Indeed, the company has bagged government contracts worth about £3.5bn while criminal prosecutions against Fujitsu staff who supported the Post Office’s warped crusade have been conspicuously absent.
Founded in 1935, Fujitsu is worth £58bn and its UK arm had sales of £1.3bn last year, about a quarter of its total outside Japan. Most of its UK revenues come from public sector contracts, mostly for big IT systems similar to Horizon.
As the Government has grown ever more dependent on Fujitsu’s expertise, its interest in pursuing its staff who testified that Horizon was effectively infallible has remained resolutely low.
Britain is a key market for Fujitsu and government ministers are equally keen on preserving the 7,000 jobs created by the company, which boasts that it is “building trust in society”.
Faced with pressure in the House of Lords on Fujitsu’s role in the scandal, government spokesman Baroness Bloomfield appeared to concede in March that the company should face at least some sanctions.
“Fujitsu is no longer a preferred supplier to the Government; in common with any other company, it can bid for contracts,” she told peers. Yet Fujitsu has won public sector contracts worth £3bn since 2013, with more than half that value awarded in the past five years, according to Karl Flinders, a Computer Weekly journalist.
Fujitsu declined to comment on its involvement in the Horizon scandal or on the billions of pounds of public contracts it has been awarded after the scandal was exposed.
Lord Arbuthnot of Edrom is not convinced by Fujitsu’s “trust” slogan. He has long campaigned to bring both Fujitsu and the Post Office to book over the Horizon scandal, dating back to the days when he was a local MP fighting to vindicate a wrongly accused subpostmaster in his constitution.

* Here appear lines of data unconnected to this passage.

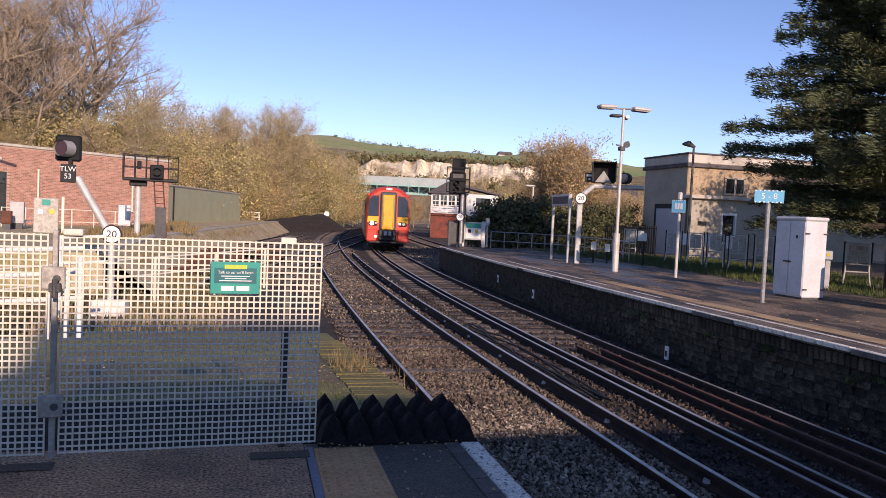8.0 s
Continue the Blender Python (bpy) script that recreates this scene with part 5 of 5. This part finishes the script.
def fence_run(name, label, a, b, h, gap, material, z=0.0, rails=(0.25, 0.9), group=""):
    f = thing(name, label, "fence", None, group)
    a, b = Vector((*a, z)), Vector((*b, z))
    d = b - a
    n = int(d.length / gap)
    me = finish(box(bmesh.new(), -0.022, 0.022, -0.015, 0.015, 0, h), "pale", material)
    q = math.degrees(math.atan2(d.y, d.x))
    for i in range(n + 1):
        p = a + d * i / n
        share("pale", me, f, pose(p.x, p.y, p.z, 0, 0, q))
    for u in rails:
        bm = bmesh.new()
        tube(bm, a + Vector((0, 0, h * u)), b + Vector((0, 0, h * u)), 0.02, None, 6)
        part("rail", bm, material, f)


fence_run("railing_fence", "dark steel pale fence behind the verge", (16.9, 34.0), (17.7, 30.6), 1.4, 0.14, BLACK, 0.0, (0.12, 0.92))


def stand_frame(label, x, y, turn, w=0.62, h=1.4, board=None):
    s = thing("display_stand", label, "display stand", pose(x, y, -0.02, 0, 0, turn), "display stands")
    bm = bmesh.new()
    for a in (-w / 2, w / 2):
        tube(bm, (a, 0, 0.4), (a, 0, h), 0.022, None, 6)
    for z in (h, 0.62, 0.4):
        tube(bm, (-w / 2, 0, z), (w / 2, 0, z), 0.02, None, 6)
    part("frame", bm, WHITE_GALV, s)
    for a in (-w / 2, w / 2):
        for d in (-0.25, 0.25):
            bm = bmesh.new()
            tube(bm, (a, 0, 0.42), (a * 1.15, d, 0), 0.02, None, 6)
            part("leg", bm, WHITE_GALV, s)
    for a in (-w / 2 - 0.05, w / 2 + 0.05):
        part("side_post", box(bmesh.new(), a - 0.02, a + 0.02, 0.03, 0.07, 0.0, h + 0.06), BLACK, s, "dark upright")
    part("mid_rail", tube(bmesh.new(), (0, 0, 0.62), (0, 0, h), 0.016, None, 6), WHITE_GALV, s)
    part("panel", box(bmesh.new(), -w / 2 + 0.06, w / 2 - 0.06, 0.02, 0.04, 0.68, h - 0.05), LOCK_GREY, s, "grey back panel")
    if board:
        part("notice", box(bmesh.new(), w / 2 + 0.08, w / 2 + 0.34, -0.03, -0.01, 0.75, 1.2), board, s, "pale notice board")


for az, b in ((28.2, SIGN_WHITE), (31.3, SIGN_WHITE), (32.8, SIGN_WHITE), (34.2, SIGN_WHITE), (35.7, None), (37.4, None)):
    d = 16.25 / math.sin(radians(az))
    stand_frame("galvanised display stand with grey back and dark uprights in grass", *at(az, d), -38, 0.52, 1.24, b)
stand_frame("wide galvanised display stand beside the tall cabinet", 16.7, 17.8, -42, 0.6, 1.2, CABINET)

# post with box behind the tall cabinet
bx = thing("meter_post", "short pale post with a square sign", "post", pose(14.2, 16.1, 0, 0, 0, -40))
part("post", box(bmesh.new(), -0.06, 0.06, -0.05, 0.05, 0, 0.75, None, 0.01), WHITE_GALV, bx)
part("sign", box(bmesh.new(), -0.1, 0.1, -0.07, -0.052, 0.78, 1.0), CABINET2, bx)
part("warning_mark", box(bmesh.new(), -0.035, 0.035, -0.076, -0.0715, 0.86, 0.93), YELLOW, bx)
part("pole", box(bmesh.new(), -0.02, 0.02, -0.05, 0.0, 0.75, 1.0), GALV, bx)

# railing round the far platform's end
f = thing("end_railing", "pale tubular railing at the platform's end", "railing")
pts = [at(17.9, 38), at(21, 37.5), at(24, 36), at(27, 33), at(28.2, 30)]
for (xa, ya), (xb, yb) in zip(pts, pts[1:]):
    for z in (0.55, 1.0):
        bm = bmesh.new()
        tube(bm, (xa, ya, z - 0.25), (xb, yb, z - 0.25), 0.025, None, 6)
        part("rail", bm, GALV, f)
for i in range(13):
    u = i / 12 * (len(pts) - 1)
    k = min(len(pts) - 2, int(u))
    x, y = (pts[k][j] + (pts[k + 1][j] - pts[k][j]) * (u - k) for j in (0, 1))
    bm = bmesh.new()
    tube(bm, (x, y, -0.6), (x, y, 0.78), 0.028, None, 6)
    part("post", bm, GALV, f)
for a, z in ((25.6, 0.75), (26.6, 0.7), (29.2, 1.15)):
    x, y = at(a, 27.5)
    p = thing("marker_post", "short dark post with small white plate", "post", pose(x, y, 0, 0, 0, -26))
    part("post", box(bmesh.new(), -0.03, 0.03, -0.03, 0.03, -0.05, z), BLACK, p)
    part("plate", box(bmesh.new(), -0.09, 0.09, -0.05, -0.032, z - 0.28, z), SIGN_WHITE, p)

# houses beyond the hedge
def house(x, y, turn, w, h, roof, label, gable=True):
    s = thing("house", label, "house", pose(x, y, -1, 0, 0, turn))
    part("wall", box(bmesh.new(), -w / 2, w / 2, 0, 8, 0, h), WHITE, s)
    bm = bmesh.new()
    prism(bm, [(-w / 2 - 0.3, h), (w / 2 + 0.3, h), (0, h + roof)], -0.25, 8.3)
    part("roof", bm, SLATE, s, "dark slate roof")
    if gable:
        bm = bmesh.new()
        prism(bm, [(-w * 0.3, h + 0.1), (w * 0.3, h + 0.1), (0, h + roof * 0.72)], -0.33, -0.256)
        g = part("gable", bm, WHITE, s, "white rendered gable")
    for a in (-w / 4, w / 4):
        part("window", box(bmesh.new(), a - 0.4, a + 0.4, -0.04, -0.004, h - 1.6, h - 0.5), WINDOW, s)


x, y = at(28.4, 88)
house(x, y, 60, 6.0, 5.0, 1.6, "pale terraced house beyond the rendered building", False)
for az, dist, h in ((20.4, 700, 58.0), (18.7, 715, 58.5)):
    x, y = at(az, dist)
    s = thing("hilltop_house", "tiny pale house on the skyline", "house", pose(x, y, h))
    part("wall", box(bmesh.new(), -7, 7, 0, 6, -6, 3), WHITE, s)
    bm = bmesh.new()
    prism(bm, [(-7.5, 3), (7.5, 3), (5.5, 6), (-5.5, 6)], -0.3, 6.3)
    part("roof", bm, SLATE, s)

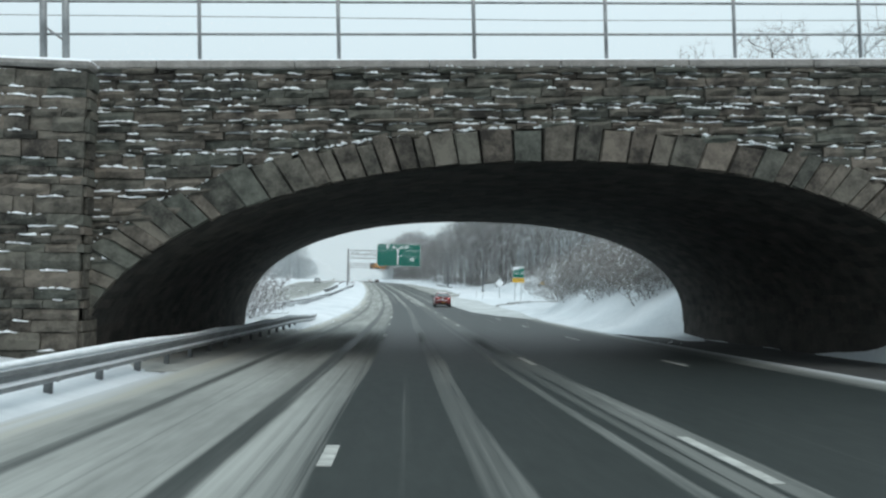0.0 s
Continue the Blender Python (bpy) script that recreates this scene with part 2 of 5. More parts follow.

“It is conceivable that some people in the Post Office — and indeed some government ministers — did not know that Fujitsu was altering accounts, but it is obviously absurd to suggest that Fujitsu did not itself know what it was doing,” he says.
Alan Bates, chairman of the Justice For Subpostmasters Alliance, agrees. The group sued the Post Office on behalf of 550 victimized subpostmasters, forcing the state-owned company to back down after a fraught High Court battle.
“I have little doubt that as time goes on it will emerge from [Sir Wyn Williams’ statutory] inquiry, the police investigation and from elsewhere, that many senior people at Fujitsu were well aware of the problems with the system for many years,” he says.
Hopes for accountability rest with that judge-led inquiry — or, as the Justice for Subpostmasters Alliance describes it, the “Post Office is incredibly guilty Horizon IT Inquiry.” While some might excuse the Alliance for expressing strong views given what its members have endured at the Post Office’s hands, what was supposed to be an accountability exercise has been beset by controversies.
In its initial form the Williams inquiry lacked statutory powers to compel the production of documents from companies including Fujitsu and to make witnesses testify. That was reversed last June, but its watery first incarnation signaled that ministers wanted the whole thing to go away quietly.
Fujitsu itself was referred to the Director of Public Prosecutions by High Court judge Mr Justice Fraser in 2019. He questioned “the evidence of Fujitsu employees” given in support of Post Office prosecutions, though Lord Arbuthnot said it seemed that “nothing” had happened since . A police investigation has reportedly begun, but with little public output to date.
The Horizon scandal first came to light in the 2000s, but its roots lie in one of the first government Private Finance Initiative contracts awarded in the mid-1990s. In its original form, Horizon was built for the Department of Work and Pensions to replace paper benefit books with a “fraud-free” swipecard system.